When reading the character string, a read (string,*) fails if there is not sufficient information in the string, while the read(string,fmt=...) will fill missing values as zero. You could count the number of fields in the 2) scan process.

You can also replace 3) by modifying the 2)scan to provide a list of characters associated with each seperated field in the line.

I use this approach when receiving survey data which can use a number of field seperators that Fortran reads do not support, including tab, semi-colon, back slash or any other strange character not expected to be in a field name or numeric field.

Essentially, I scan each line of input to make it Fortran friendly, reporting any strange characters I find, rather than letting the program crash!

John

WSinc · ‎05-29-2014

Thanks John ;

Actually. the input data came from an EXCEL spreadsheet.

I was hoping to find a utility that would give me raw input lines from the data file - -

something more "Fortran friendly."

But when I tried to convert it, I got all kinds of garbage in the file.

Your suggestions are very much appreciated.

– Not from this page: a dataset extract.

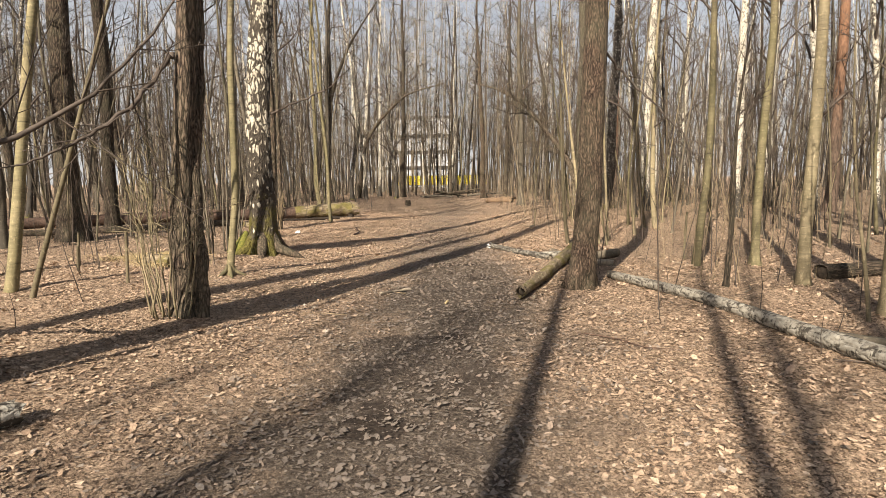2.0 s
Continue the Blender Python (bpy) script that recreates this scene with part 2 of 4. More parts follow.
M_FAR = far_bark("far_tree_bark", (0.022, 0.018, 0.015), (0.115, 0.094, 0.072), (0.36, 0.30, 0.21))
M_FAR_DARK = far_bark("far_dark_bark", (0.015, 0.012, 0.010), (0.062, 0.050, 0.041), (0.17, 0.135, 0.105))
M_FAR_PALE = far_bark("far_birch_bark", (0.14, 0.12, 0.10), (0.34, 0.31, 0.26), (0.68, 0.64, 0.56))
M_TWIG = twig_material("twig_bark", (0.030, 0.024, 0.020), (0.125, 0.100, 0.082))
M_TWIG_TAN = twig_material("tan_twig_bark", (0.17, 0.128, 0.080), (0.35, 0.275, 0.178))


def trodden_share(k, p):
    """How far the leaf cover is worn away by feet: a winding strip with a ragged edge."""
    x, y = k.axis(p, 0), k.axis(p, 1)
    swing = k.math("MULTIPLY", k.math("SINE", k.math("ADD", k.math("MULTIPLY", y, 0.30), -1.75)), 0.38)
    d = k.math("ABSOLUTE", k.math("SUBTRACT", k.math("ADD", k.math("ADD", x, 0.05), k.math("MULTIPLY", y, 0.02)), swing))
    ragged = k.math("ADD", k.math("MULTIPLY", k.noise(p, 0.9, 6, 0.68), 2.6), k.math("MULTIPLY", k.noise(p, 7, 4, 0.7), 0.9))
    worn = k.span(k.math("ADD", d, ragged), 2.3, 3.3, 1.0, 0.0)
    return k.math("MULTIPLY", worn, k.span(y, 10.0, 20.0, 1.0, 0.35)), d


def litter_material():
    k = Mat("leaf_litter_ground", 0.9, 0.15)
    p = k.coords((1, 1, 1), True)
    trod, d = trodden_share(k, p)
    warped = k.warp(k.warp(k.warp(p, 5, 0.10), 30, 0.05), 90, 0.02)
    cell = k.voronoi(warped, 34, "F1", "Color")
    pick = k.axis(cell, 0)
    rim = k.voronoi(warped, 34, "DISTANCE_TO_EDGE")
    small = k.voronoi(k.warp(warped, 60, 0.03), 75, "F1", "Color")
    leaf = k.ramp(k.math("ADD", k.math("MULTIPLY", pick, 0.6), k.math("MULTIPLY", k.axis(small, 1), 0.4)),
                  (0.12, (0.14, 0.095, 0.067)), (0.44, (0.48, 0.343, 0.235)), (0.82, (0.64, 0.478, 0.342)))
    # darkened cell rims paint the shade in gaps between leaves
    leaf = k.mix(k.math("MULTIPLY", k.span(rim, 0.0, 0.10, 0.65, 0.0), k.span(k.noise(p, 14, 4, 0.7), 0.42, 0.58)), leaf, (0.05, 0.031, 0.021))
    soil = k.ramp(k.noise(p, 26, 6, 0.7), (0.3, (0.055, 0.044, 0.036)), (0.72, (0.190, 0.155, 0.125)))
    crumbs = k.span(k.axis(small, 0), 0.62, 0.7)
    soil = k.mix(k.math("MULTIPLY", crumbs, 0.6), soil, (0.27, 0.218, 0.170))
    patch = k.noise(p, 0.55, 5, 0.6)
    bare = k.math("MAXIMUM", trod, k.span(patch, 0.54, 0.74, 0.0, 0.5))
    c = k.mix(bare, leaf, soil)
    damp = k.math("MULTIPLY", k.span(k.noise(p, 1.3, 4, 0.6), 0.54, 0.62), k.span(d, 0.3, 1.0, 0.75, 0.0))
    c = k.mix(damp, c, (0.040, 0.031, 0.026))
    # dark flecks: more crevice shade put into the litter colour
    c = k.mix(k.span(k.noise(k.warp(p, 12, 0.08), 34, 4, 0.65), 0.54, 0.63, 0.0, 0.7), c, (0.060, 0.041, 0.030))
    c = k.mix(k.span(k.noise(p, 110, 4, 0.7), 0.5, 0.7, 0.0, 0.35), c, (0.11, 0.072, 0.050))
    h = k.math("ADD", k.math("MULTIPLY", pick, 0.6), k.math("ADD", k.span(rim, 0, 0.12), k.noise(p, 60, 4)))
    return k.done(c, h, 1.0, 0.04)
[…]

John_Campbell · ‎05-29-2014

Bill,

If you export the information from Excel as a .csv file, most of the problems should already be solved.
You need to have the fields consistent with the variables expected and if this is the case you should be able to use read (lu,*,iostat=iostat) ...
Don't forget to use iostat= to trap all the headings that may exist in the .csv dump.
You might need to be careful with characters, but in most cases this should work seamlessly.
Also the currency or ,000, formats should not be exported in a .csv file (I've forgotten if Excel excludes any of this in a .csv format)
I also use .prn files where the data layout is a bit easier to review.
Keep the .xls file and you can always try again.

John

Steven_L_Intel1 · ‎05-30-2014

If you export as .csv, make sure that character fields are enclosed in quotes (this is an Excel option.) As John says, if you do this you can easily read the values with list-directed input.